Task
Exclude images, then output the remaining data verbatim.

+===+

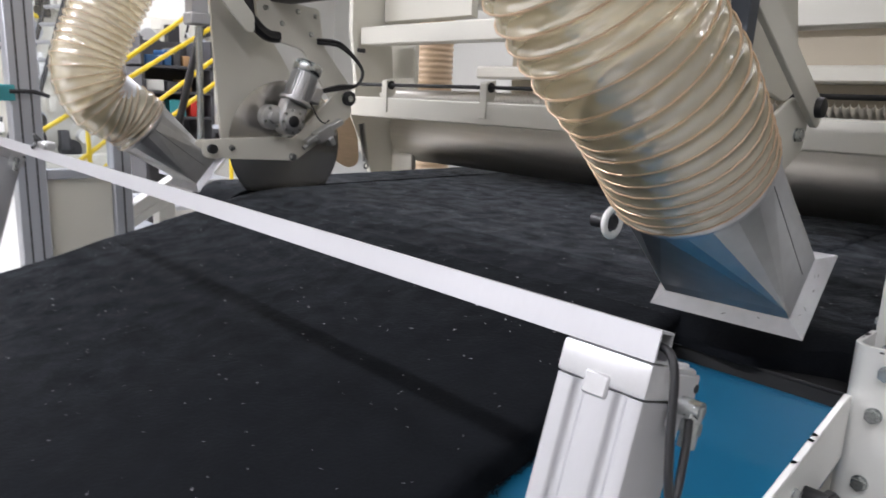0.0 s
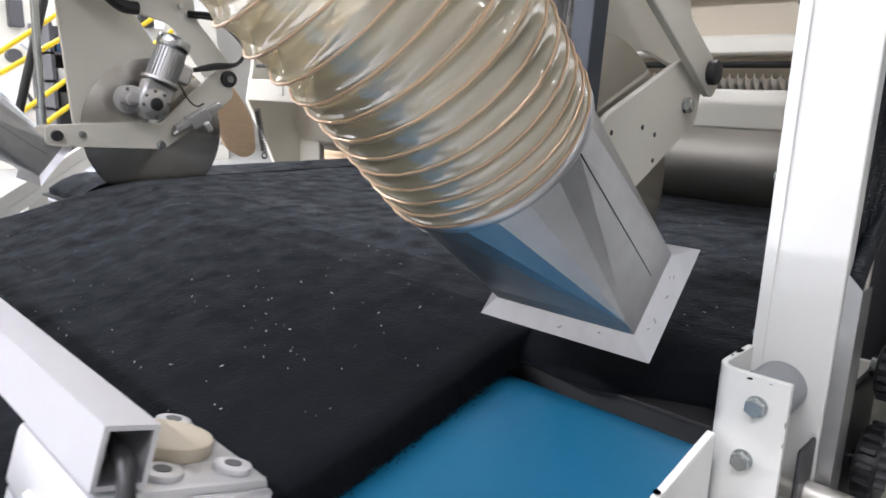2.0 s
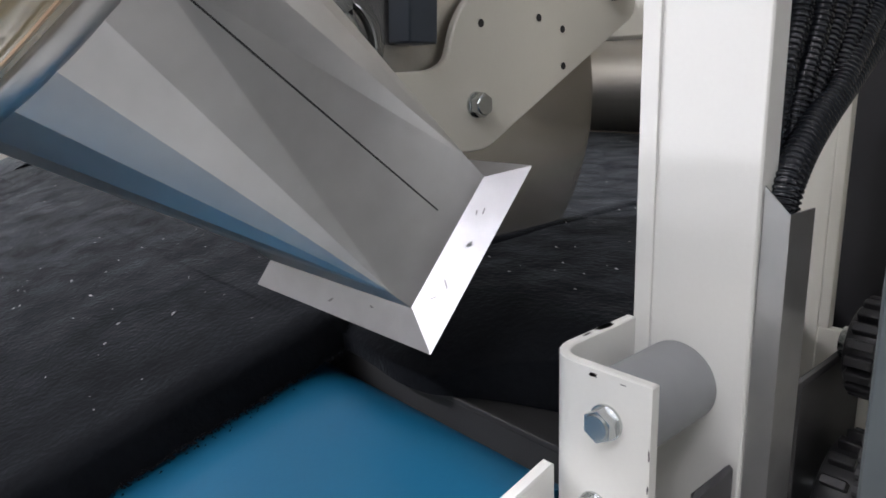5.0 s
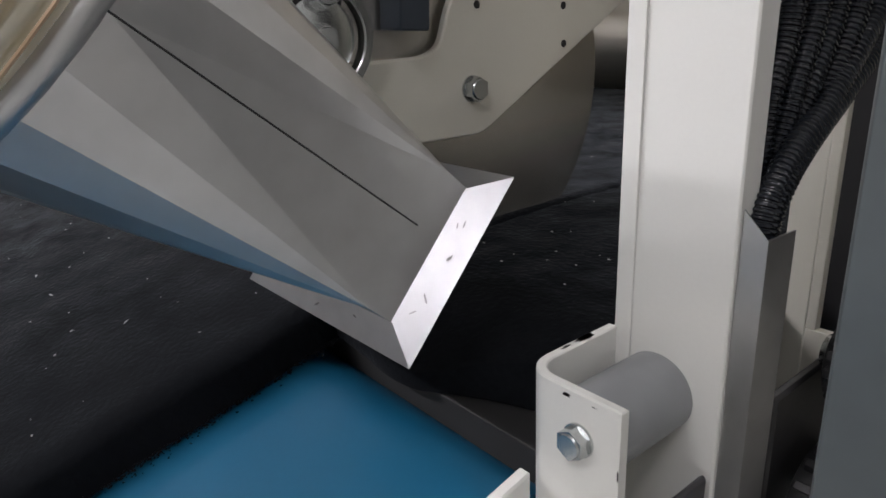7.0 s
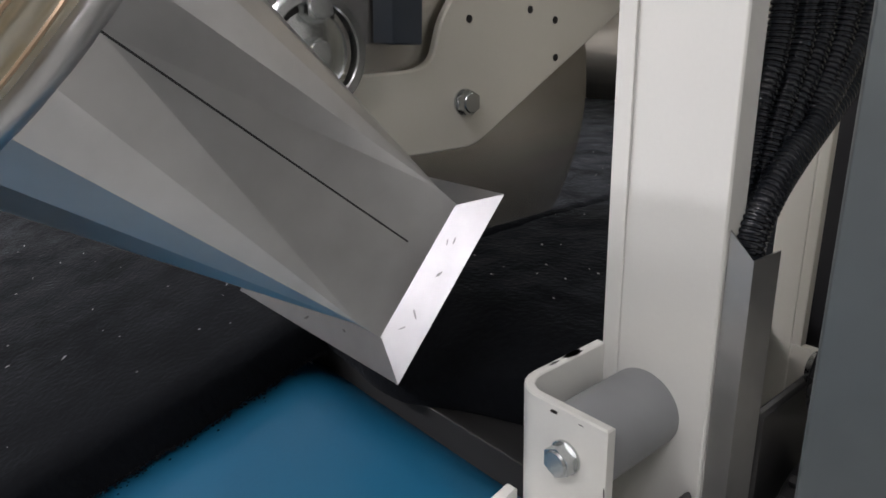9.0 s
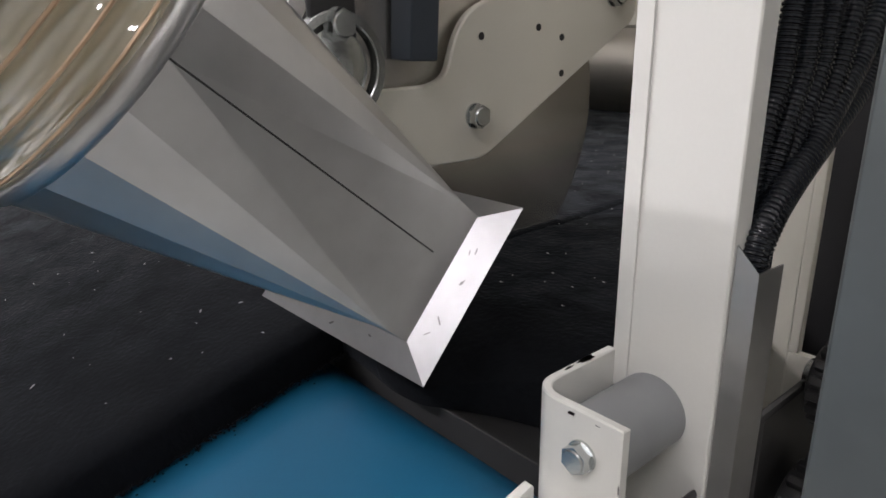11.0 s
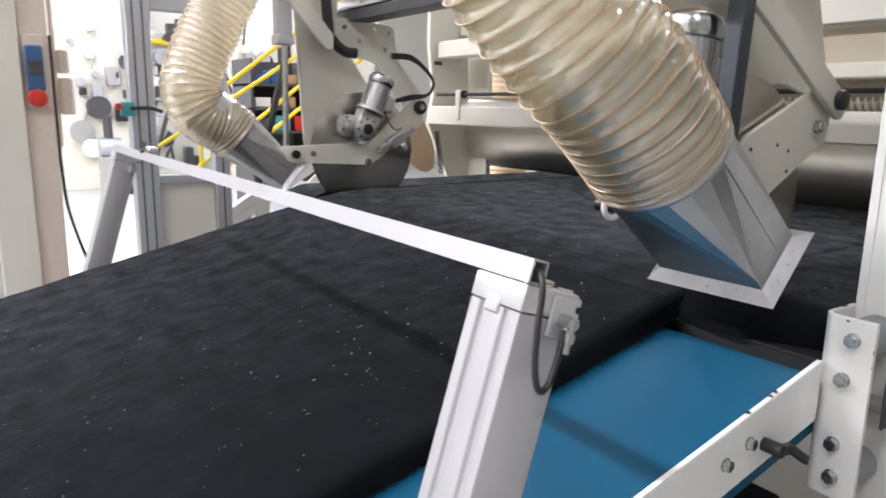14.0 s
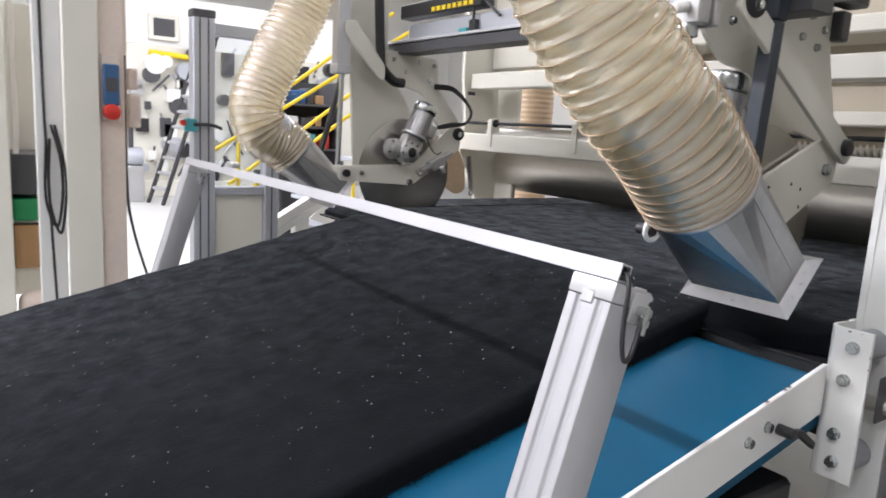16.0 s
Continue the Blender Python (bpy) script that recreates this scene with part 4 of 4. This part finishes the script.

+===+

Response to the task
0.0 s
2.0 s
5.0 s
7.0 s
9.0 s
11.0 s
14.0 s
16.0 s
Continue the Blender Python (bpy) script that recreates this scene with part 4 of 4. This part finishes the script.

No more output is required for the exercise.